Aquí la arena es bastante clara. Para entrar en el agua tienes que caminar sobre rocas. Arena, rocas, y el mar, esa es la disposición. Miro al frente y y el agua baila reflejando el brilli brilli de un sol en lo más alto.
Hacia la izquierda emerge Lanzarote, majestuoso, salvaje. Sus paredes de roca, tan vírgenes, tan naturales, se elevan fuertes sobre el agua. Son escarpados acantilados que se alejan hasta convertirse en una silueta que rodea todo lo que vemos. A lo lejos son eso: un contorno, de color uniforme, donde alguna nube se engancha, donde la bruma se esconde, donde la vista es lo único que alcanza, donde solo el paso de algún velero rompe ese skyline playero.
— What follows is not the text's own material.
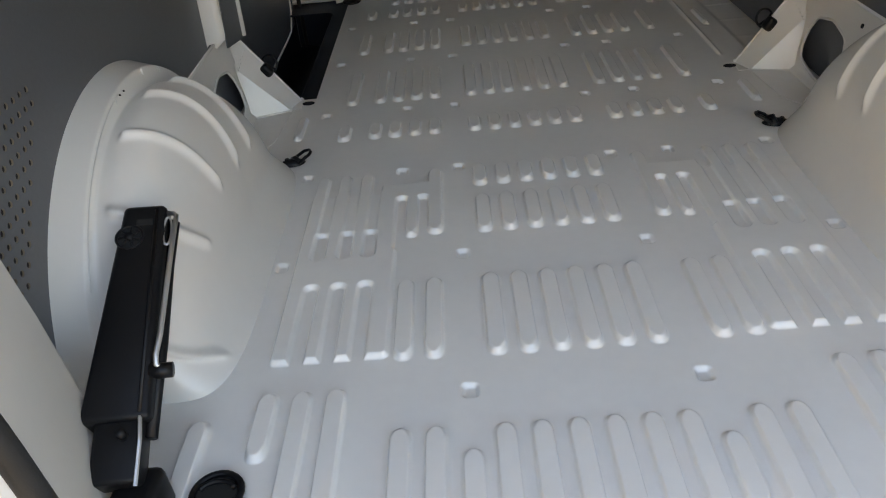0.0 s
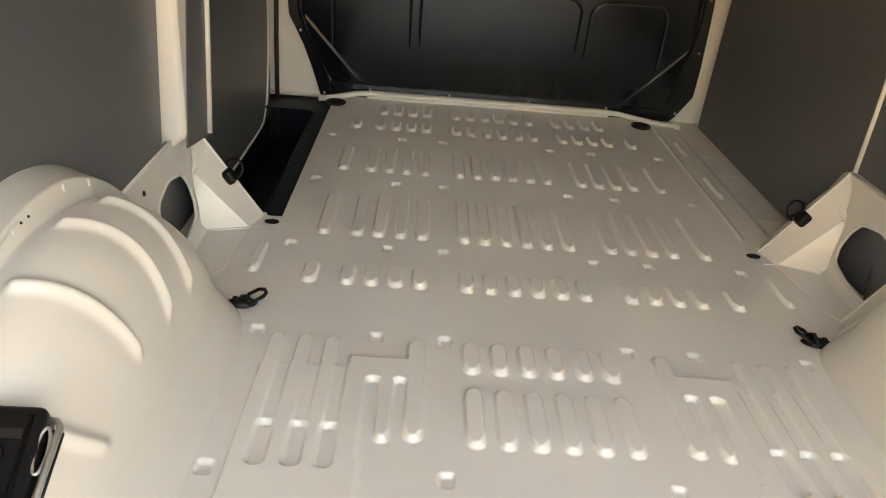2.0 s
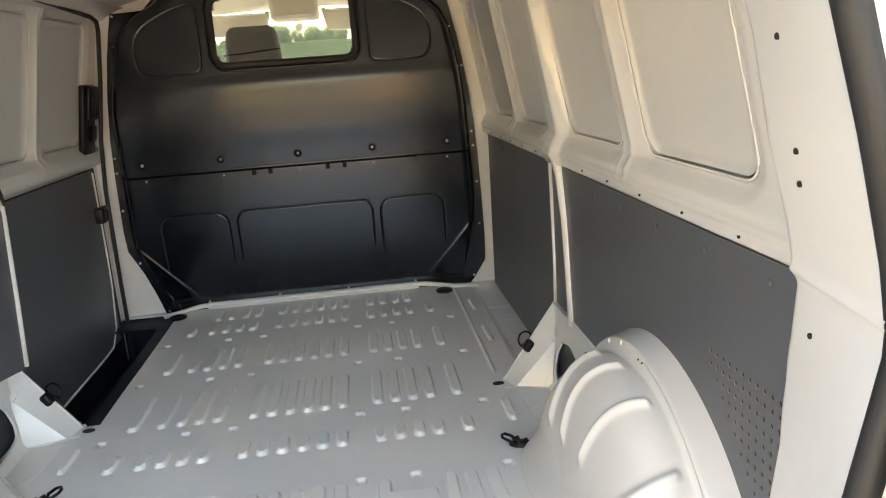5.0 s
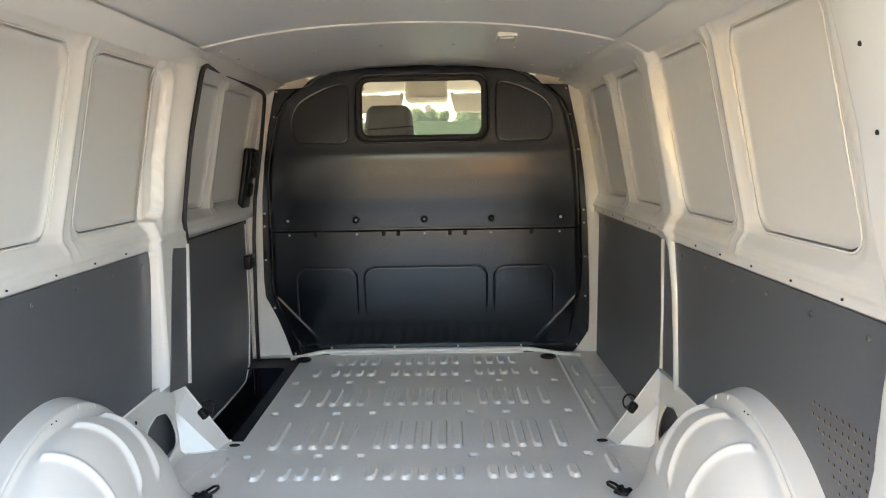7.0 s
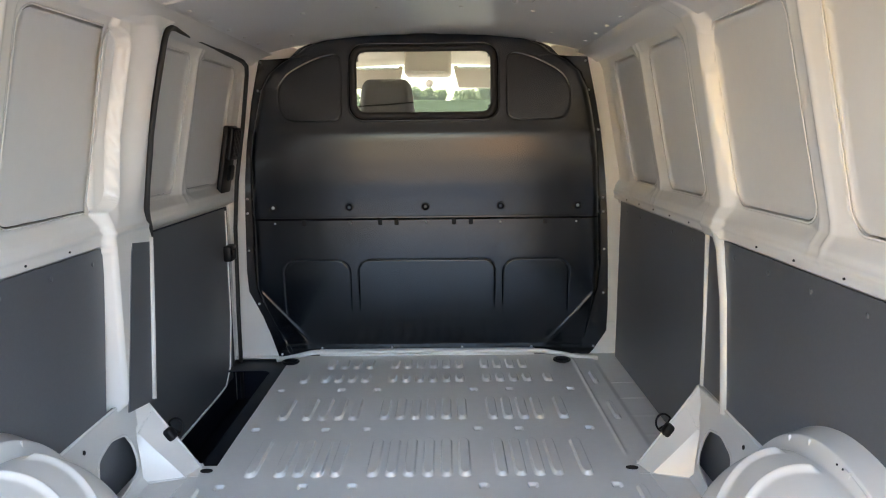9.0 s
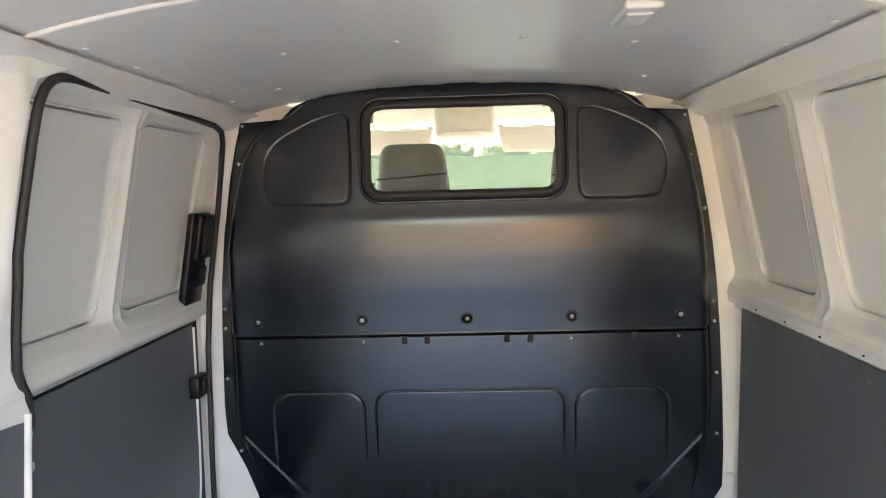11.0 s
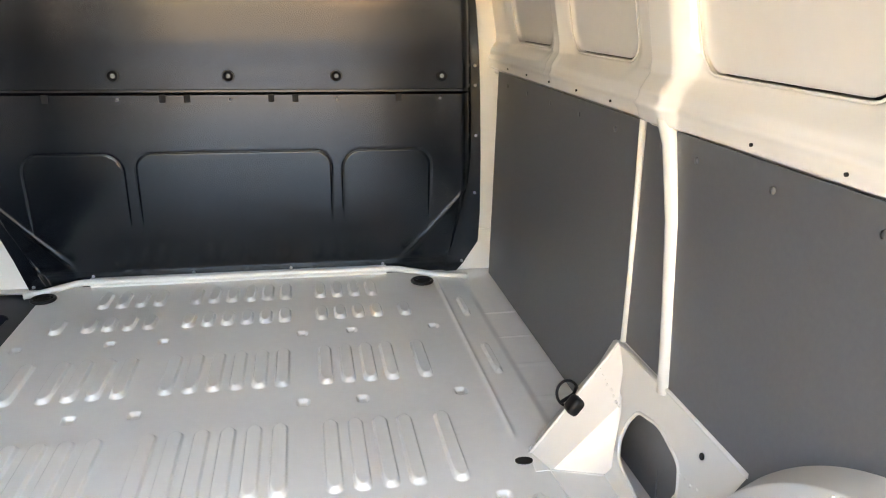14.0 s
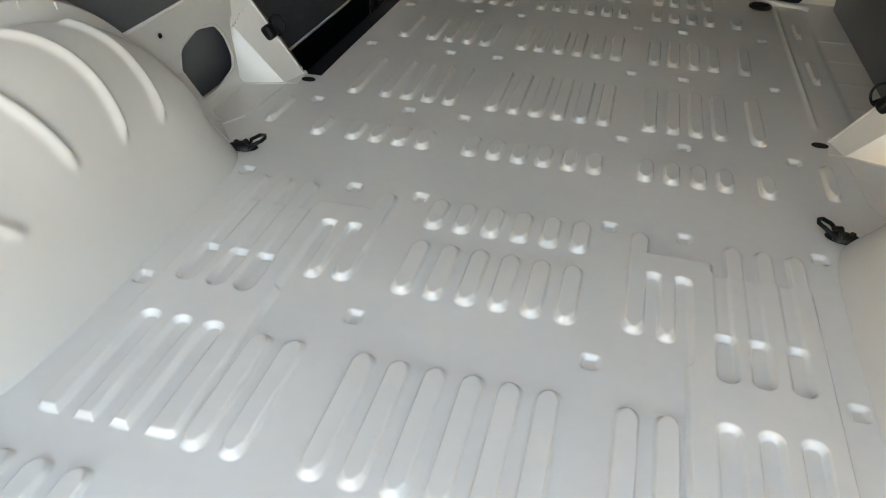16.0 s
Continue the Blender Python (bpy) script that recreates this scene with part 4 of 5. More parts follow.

A la derecha, las olitas se deshacen blancas contra ese reborde de roca negra que en forma de semicírculo separa el mar de nuestra isla. Escasa vegetación trepa por la ladera dando tonos parduzcos a esa arena que lo cubre todo. Y al fondo, un volcán. Deseamos subir al cráter y asomar nuestros curiosos ojos por ese borde.
Si tuviera que definir con una palabra este lugar, sería silencio. Y con dos: silencio y paz. Porque es lo que reina, es lo que se respira en cada embiste de esas olas. Hay sonido de olas y nada más. Es un pequeño paraíso a 30 minutos en ferry de Lanzarote.